Which businesses should choose Odoo and which may prefer the alternative
- Choose Odoo if the retail business values integrated operations, deployment flexibility, strong customization potential, and a more controlled cost structure for forecasting, replenishment, and margin improvement.
- Choose Odoo if the organization is modernizing from disconnected systems and needs a unified ERP foundation before pursuing more advanced AI maturity.
- Prefer an alternative if the business requires highly advanced native retail planning, multi-echelon optimization, sophisticated price science, or very large-scale global retail governance from day one.
- Prefer an alternative if the organization has low tolerance for customization and wants more prepackaged enterprise retail functionality despite higher cost.
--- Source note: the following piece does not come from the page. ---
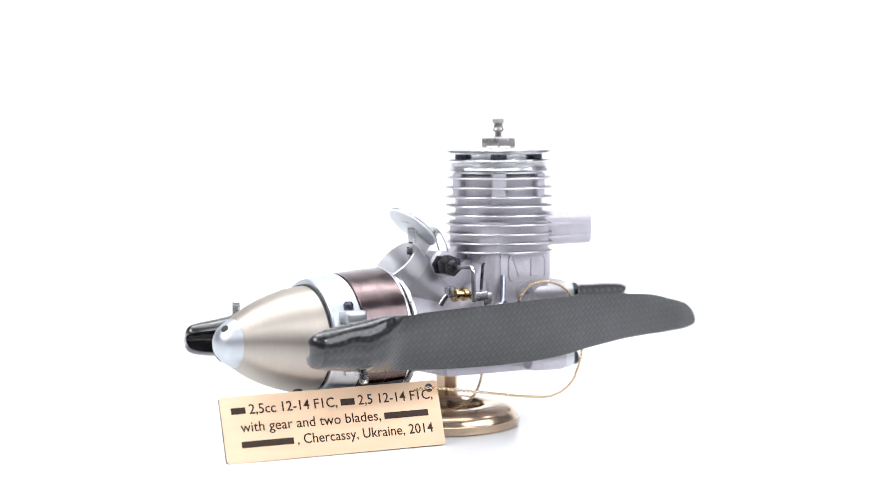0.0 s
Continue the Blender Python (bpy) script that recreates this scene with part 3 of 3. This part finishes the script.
# Stations along the folded blade: y, upper edge x z, lower edge x z, thickness, outward belly.
BLADE = ((59.5, -22.6, 5.9, -22.7, 5.5, 0.2, 0.0), (59.1, -22.6, 6.5, -22.8, 4.5, 0.3, 0.05), (58.0, -22.6, 7.0, -23.1, 3.0, 0.6, 0.1), (56.0, -22.8, 7.3, -23.5, 1.2, 0.8, 0.2), (52.5, -23.1, 7.5, -24.1, -0.7, 1.0, 0.35),
         (46.0, -23.8, 7.5, -24.9, -2.5, 1.2, 0.6), (39.0, -24.2, 7.4, -26.0, -4.4, 1.4, 0.8), (32.0, -24.3, 7.4, -27.0, -5.4, 1.5, 0.9), (24.0, -24.8, 7.8, -27.8, -6.4, 1.6, 1.0),
         (14.0, -26.0, 8.3, -28.9, -7.3, 1.7, 1.1), (4.0, -27.4, 9.1, -30.0, -7.9, 1.8, 1.2), (-8.0, -28.0, 9.1, -32.0, -8.4, 2.0, 1.3), (-24.0, -28.4, 8.5, -33.4, -8.8, 2.3, 1.3),
         (-36.0, -28.8, 7.6, -33.5, -9.0, 2.8, 1.2), (-46.0, -29.1, 6.7, -33.2, -9.0, 3.8, 1.0), (-53.0, -29.0, 5.9, -32.8, -8.6, 5.4, 0.6), (-59.0, -28.6, 5.0, -32.2, -7.9, 7.2, 0.3),
         (-64.0, -28.4, 4.2, -31.8, -7.2, 8.2, 0.1), (-70.0, -28.6, 3.2, -31.4, -6.5, 8.0, 0.0), (-75.5, -28.8, 2.5, -31.0, -5.8, 7.0, 0.0), (-78.2, -29.0, 1.9, -30.6, -5.0, 5.6, 0.0), (-79.2, -29.2, 0.9, -30.4, -4.0, 3.6, 0.0))


def smooth_rows(rows, step):
    """Rows of numbers carried smoothly through every given row."""
    p = [np.array(r) for r in rows]
    p = [2 * p[0] - p[1]] + p + [2 * p[-1] - p[-2]]
    out = []
    for a, b, c, d in zip(p, p[1:], p[2:], p[3:]):
        for k in range(step):
            t = k / step
            q = 0.5 * (2 * b + (c - a) * t + (2 * a - 5 * b + 4 * c - d) * t * t + (3 * b - a - 3 * c + d) * t ** 3)
            out.append(q)
    out = np.array(out + [p[-2]])
    # fair the twist most, the outline a little
    for cols, passes in (((1, 3), 60), ((2, 4, 5, 6), 8)):
        for k in range(passes):
            for c in cols:
                out[1:-1, c] = 0.25 * out[:-2, c] + 0.5 * out[1:-1, c] + 0.25 * out[2:, c]
    out[:, 5] = np.maximum(out[:, 5], 0.05)
    return [[float(v) for v in q] for q in out]


def ease(a, b, x):
    t = min(1.0, max(0.0, (x - a) / (b - a)))
    return t * t * (3 - 2 * t)


def blade_mesh(swell, open_root, carved):
    """A folded blade: thin aerofoil with a long hollow swept into its upper edge before the hinge boss."""
    n = 30
    sections = []
    for y, xu, zu, xl, zl, th, belly in smooth_rows(BLADE, 6):
        thick = ease(-50.0, -60.0, y)
        zu, zl, th = zu + swell * thick, zl - (swell + 0.2) * thick, th * (1 + 0.16 * swell * thick)
        a, b = Vector((xu, y, zu)), Vector((xl, y, zl))
        chord = (b - a)
        out = Vector((-chord.z, 0, chord.x)).normalized()
        if out.x > 0:
            out = -out
        root = min(1.0, max(0.0, (-54.0 - y) / 6.0))
        line = 0.52 * math.exp(-((y + 46.0) / (11.0 if y < -46 else 21.0)) ** 2)
        depth = 2.3 * carved * ease(-4.0, -44.0, y) * ease(-60.5, -54.0, y)
        front, rear = (1.0, 1.0) if carved else (0.45 + 0.55 * thick, 1.45 - 0.45 * thick)
        boss = (0.3 + 0.8 * carved) * math.exp(-((y + 64.0) / 2.4) ** 2) - 0.45 * math.exp(-((y + 69.0) / 2.6) ** 2)
        curl = 0.8 * carved * ease(57.0, 40.0, y) * ease(-66.0, -50.0, y)

        def hollow(s):
            return depth * (1.0 - ease(line - 0.28, line + 0.26, s)) + curl * ease(0.80, 1.0, s) ** 1.5

        loop = []
        for k in range(n + 1):
            s = 0.5 - 0.5 * math.cos(math.pi * k / n)
            bow = math.sin(math.pi * s)
            fat = bow ** (0.75 - 0.3 * root)
            loop.append(a + chord * s + out * (0.35 * carved * belly * bow + th * 0.5 * front * fat + boss * bow - hollow(s)))
        for k in range(n - 1, 0, -1):
            s = 0.5 - 0.5 * math.cos(math.pi * k / n)
            bow = math.sin(math.pi * s)
            fat = bow ** (0.75 - 0.3 * root)
            slot = root * max(0.0, math.sin(math.pi * min(1.0, max(0.0, (s - 0.2) / 0.56)))) ** 0.5
            loop.append(a + chord * s + out * (0.35 * carved * belly * bow - th * 0.5 * rear * fat + slot * th * open_root - hollow(s)))
        sections.append([HUB.inverted() @ p for p in loop])
    return loft(sections)


def build_blades(engine):
    for side in (-1, 1):
        turn = HUB @ pose(0, 0, 0, 0, 0 if side < 0 else 180, 0)
        hinge = Matrix.Translation(Vector((-31.0, -63.8, 0)) * MM)
        swing = Matrix() if side < 0 else Matrix.Translation(Vector((-1.7, 2.5, 1.0)) * MM) @ hinge @ pose(0, 0, 0, -2.2, 7.0, -7.0) @ hinge.inverted()
        blade = part("propeller_blade", blade_mesh(0.1, 0.66, 1) if side < 0 else blade_mesh(0.75, 0.42, 0), CARBON if side < 0 else CARBON_SHADED, engine, "folded glossy carbon-fibre propeller blade", sharp=50)
        blade.data.materials.append(LACQUER)
        blade.data.materials.append(CARBON_FINE)
        for f in blade.data.polygons:
            if f.center.y < -0.054 and (f.normal.x > 0.1 or (f.normal.y < -0.35 and f.center.y < -0.06)):
                f.material_index = 1
            elif side > 0 and f.normal.x < -0.15:
                f.material_index = 2
        blade.matrix_basis = turn @ swing
        prof = [(0, -6.0), (1.3, -6.0)]
        for k in range(8):
            prof += [(1.3, 3.6 + 0.6 * k), (1.0, 3.9 + 0.6 * k)]
        prof += [(1.25, 8.5), (0.9, 8.8), (0, 8.8)]
        part("hinge_screw", lathe(prof, mat_mm(-31.0, -63.8, 0), 24), STEEL, blade, "threaded steel hinge screw")
        part("screw_boss", lathe([(0, 1.0), (2.9, 1.0), (2.7, 4.6), (2.2, 5.2), (1.6, 5.4), (0, 5.4)], mat_mm(-30.6, -63.8, 0), 32), LACQUER, blade)
        arm = [[Vector((x, y + w, -h)), Vector((x, y + w, h)), Vector((x, y - w, h)), Vector((x, y - w, -h))] for x, y, w, h in ((-14.5, -54.4, 1.6, 1.7), (-17.8, -55.8, 1.6, 1.7), (-22.0, -58.6, 1.4, 1.5), (-26.5, -61.6, 1.6, 1.8), (-29.5, -63.4, 2.2, 2.2), (-31.6, -64.2, 1.6, 2.0))]
        bm = loft(arm)
        bmesh.ops.bevel(bm, geom=[e for e in bm.edges if abs(e.verts[0].co.x - e.verts[1].co.x) > 0.5], offset=0.6, segments=2, profile=0.6, affect="EDGES")
        a = part("blade_arm", bm, ARM_STEEL, engine, "blued steel arm between hub and blade")
        a.matrix_basis = turn
        part("arm_screw", lathe([(0, 0), (0.9, 0), (0.9, 0.4), (0.5, 0.5), (0.45, 0.2), (0, 0.2)], along((-29.6, -65.5, 0), (-29.6, -66.5, 0)), 20), STEEL, a)


def build_engine():
    e = thing("model_engine", ENGINE_POSE, "small geared model aircraft engine of sandblasted aluminium with folded carbon propeller", "model engine")
    build_crankcase(e)
    build_cylinder(e)
    build_head(e)
    build_intake(e)
    build_fuel_fittings(e)
    build_spinner(e)
    build_blades(e)
    return e


# ---- the tag and its chain ----
TAG_O, TAG_U, TAG_V = Vector((1.46, -70.39, 0.08)), Vector((0.21, 0.978, 0.004)).normalized(), Vector((-0.351, 0.042, 0.935)).normalized()
TAG_L, TAG_H, TAG_T = 59.0, 16.95, 1.0


def tag_pose():
    n = TAG_U.cross(TAG_V).normalized()
    v = n.cross(TAG_U).normalized()
    m = Matrix((TAG_U, v, n)).transposed().to_4x4()
    return Matrix.Translation(TAG_O * MM) @ m


def engraved_line(bm, bits, left, right, base, size):
    """Words, and plain bars given as numbers of widths, set from left to right and fitted to the line."""
    x, placed = 0.0, []
    for bit in bits:
        if isinstance(bit, (int, float)):
            placed.append((x, bit * size, None))
            x += (bit + 0.28) * size
        else:
            lo, hi = text_width(bit, size)
            placed.append((x - lo, hi - lo, bit))
            x += hi - lo + 0.28 * size
    k = (right - left) / (x - 0.28 * size)
    for x, w, bit in placed:
        if bit is None:
            box(left + (x + w / 2) * k, base + size * 0.27, 0.02, w * k, size * 0.46, 0.06, 0.0, None, bm)
        else:
            letters(bit, size, 0.025, Matrix.Translation((left + x * k, base, 0.03)) @ Matrix.Diagonal((k, 1, 1, 1)), bm, bold=0.02)


def build_tag():
    t = thing("name_tag", tag_pose(), "pale plywood tag with engraved brown text, leaning on its edge", "tag")
    outline = [(x + TAG_L / 2, y + TAG_H / 2) for x, y in rounded(TAG_L, TAG_H, 0.9, 4)]
    part("front_face", prism(outline, -0.12, 0.0, None, 0.03), PLY, t)
    part("board", prism([(x + (0.05 if x < TAG_L / 2 else -0.05), y + (0.05 if y < TAG_H / 2 else -0.05)) for x, y in outline], -TAG_T + 0.15, -0.11), BURNT, t, "dark burnt cut edge")
    part("back_face", prism(outline, -TAG_T, -TAG_T + 0.16, None, 0.05), BLACK_PAINT, t, "glossy black back")
    bm = bmesh.new()
    engraved_line(bm, [1.1, "2,5cc 12-14 F1C,", 1.1, "2,5 12-14 F1C,"], 2.7, 57.2, 12.2, 3.6)
    engraved_line(bm, ["with gear and two blades,", 3.35], 4.7, 55.4, 7.75, 3.6)
    engraved_line(bm, [4.0, ", Chercassy, Ukraine, 2014"], 4.4, 56.1, 3.55, 3.6)
    part("engraved_text", bm, ENGRAVED, t, "dark engraved lettering in three lines")
    part("hole_rim", lathe([(0.55, 0.04), (1.0, 0.04), (1.15, -0.05), (0.55, -0.05)], mat_mm(TAG_L - 2.4, TAG_H - 1.9, 0.03), 28, closed=True), DARK_STEEL, t)
    part("hole", lathe([(0, 0), (0.6, 0), (0.6, 0.06), (0, 0.06)], mat_mm(TAG_L - 2.4, TAG_H - 1.9, 0.0), 20), BLACK_PAINT, t)
    return t


def rope(points, bm):
    """A fine twisted chain: two strands round the path."""
    pts = smooth_path(points, 10)
    dense = [pts[0]]
    for a, b in zip(pts, pts[1:]):
        k = max(1, int((b - a).length / 0.22))
        dense += [a.lerp(b, (i + 1) / k) for i in range(k)]
    for phase in (0.0, math.pi):
        run, side, strand = 0.0, None, []
        for i, p in enumerate(dense):
            d = (dense[min(i + 1, len(dense) - 1)] - dense[max(i - 1, 0)]).normalized()
            side = d.orthogonal().normalized() if side is None else (side - d * side.dot(d)).normalized()
            if i:
                run += (p - dense[i - 1]).length
            a = run * 2 * math.pi / 2.3 + phase
            strand.append(p + 0.27 * (math.cos(a) * side + math.sin(a) * d.cross(side)))
        tube(strand, 0.21, 6, bm)


def build_chain():
    c = thing("gold_chain", at(12.0, 25.0, 0), "thin twisted gold chain looped round the engine and through the tag", "chain")
    hole = tag_pose() @ (Vector((TAG_L - 2.4, TAG_H - 1.9, 0.4)) * MM) / MM
    hole = Vector(hole)
    o = Vector((12.0, 25.0, 0))
    long = [hole, (15.4, -2, 12.9), (18.2, 10, 10.9), (17.8, 19, 10.1), (15.6, 26.6, 12.0), (13.5, 30.6, 15.0), (11.3, 34.0, 20), (10, 33.9, 28), (10, 32.2, 33.5), (10.5, 27.7, 37.7), (10.8, 22, 39.4), (11, 17, 38.9), (10.4, 14.0, 36.0), (10, 13.4, 31.0)]
    under = [hole, (8.0, -17.6, 14.2), (1.0, -17.0, 12.6), (-5.4, -14.4, 10.0), (-6.6, -10.5, 7.8), (-6.3, -6.4, 6.35), (-5.9, -2.0, 5.2), (-5.6, 1.5, 4.7), (-5.2, 5.0, 5.2), (-4.5, 8.0, 6.9), (-3.8, 10.0, 9.4), (-3.5, 11.2, 12.5), (-3.5, 11.6, 15.0)]
    for path in (long, under):
        bm = bmesh.new()
        rope([Vector(p) - o for p in path], bm)
        part("chain_strand", bm, GOLD, c, sharp=60)
    return c


build_set()
build_room()
turntable = build_turntable()
stand = build_stand()
engine = build_engine()
tag = build_tag()
chain = build_chain()


def motions():
    """Everything on the platter goes round with it."""
    for ob in (turntable, stand, engine, tag, chain):
        rest = ob.matrix_world.copy()
        walk(ob, [(float(s), pose(0, 0, 0, 0, 0, a) @ rest) for s, a in enumerate(TURN)])


motions()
Migration considerations and executive decision guidance
Migration into Odoo or any alternative should begin with data readiness, not software configuration. Retailers should assess SKU master quality, supplier data, historical sales integrity, inventory accuracy, pricing structures, promotion history, and chart of accounts alignment. AI-enabled forecasting and replenishment will fail if the underlying data is inconsistent. Migration planning should also address store and warehouse process redesign, user adoption, integration retirement, and reporting continuity.
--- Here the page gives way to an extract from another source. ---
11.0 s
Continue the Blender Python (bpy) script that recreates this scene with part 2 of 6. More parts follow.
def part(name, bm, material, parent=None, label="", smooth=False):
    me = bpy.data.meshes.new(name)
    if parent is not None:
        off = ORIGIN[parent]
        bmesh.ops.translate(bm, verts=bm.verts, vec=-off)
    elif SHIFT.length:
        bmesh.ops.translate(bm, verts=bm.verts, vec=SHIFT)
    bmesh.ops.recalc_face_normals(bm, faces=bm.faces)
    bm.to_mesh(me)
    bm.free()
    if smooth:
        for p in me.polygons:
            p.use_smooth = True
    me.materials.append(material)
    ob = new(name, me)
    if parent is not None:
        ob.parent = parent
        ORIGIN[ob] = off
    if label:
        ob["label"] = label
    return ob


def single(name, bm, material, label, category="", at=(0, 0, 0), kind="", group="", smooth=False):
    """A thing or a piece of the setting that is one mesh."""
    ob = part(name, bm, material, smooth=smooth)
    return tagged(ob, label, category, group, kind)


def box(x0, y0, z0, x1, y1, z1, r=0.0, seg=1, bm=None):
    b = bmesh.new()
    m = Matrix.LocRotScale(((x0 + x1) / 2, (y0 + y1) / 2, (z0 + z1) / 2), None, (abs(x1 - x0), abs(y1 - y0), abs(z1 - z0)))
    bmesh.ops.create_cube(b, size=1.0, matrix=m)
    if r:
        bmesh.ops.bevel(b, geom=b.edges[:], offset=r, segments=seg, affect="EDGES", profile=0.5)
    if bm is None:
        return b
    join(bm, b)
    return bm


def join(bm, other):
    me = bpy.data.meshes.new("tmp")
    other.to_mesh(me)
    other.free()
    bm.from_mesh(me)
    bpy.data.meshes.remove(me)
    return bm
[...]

For executives, the decision framework is straightforward. If the strategic priority is to unify retail operations, reduce system fragmentation, improve replenishment discipline, and create a flexible platform for ongoing optimization, Odoo is often a strong candidate. If the priority is immediate access to highly advanced native retail planning at large scale, a more specialized or enterprise-oriented alternative may be the better fit. The most effective selection process compares not just software features, but operating model fit, implementation risk, TCO over multiple years, and the organization's capacity to govern change.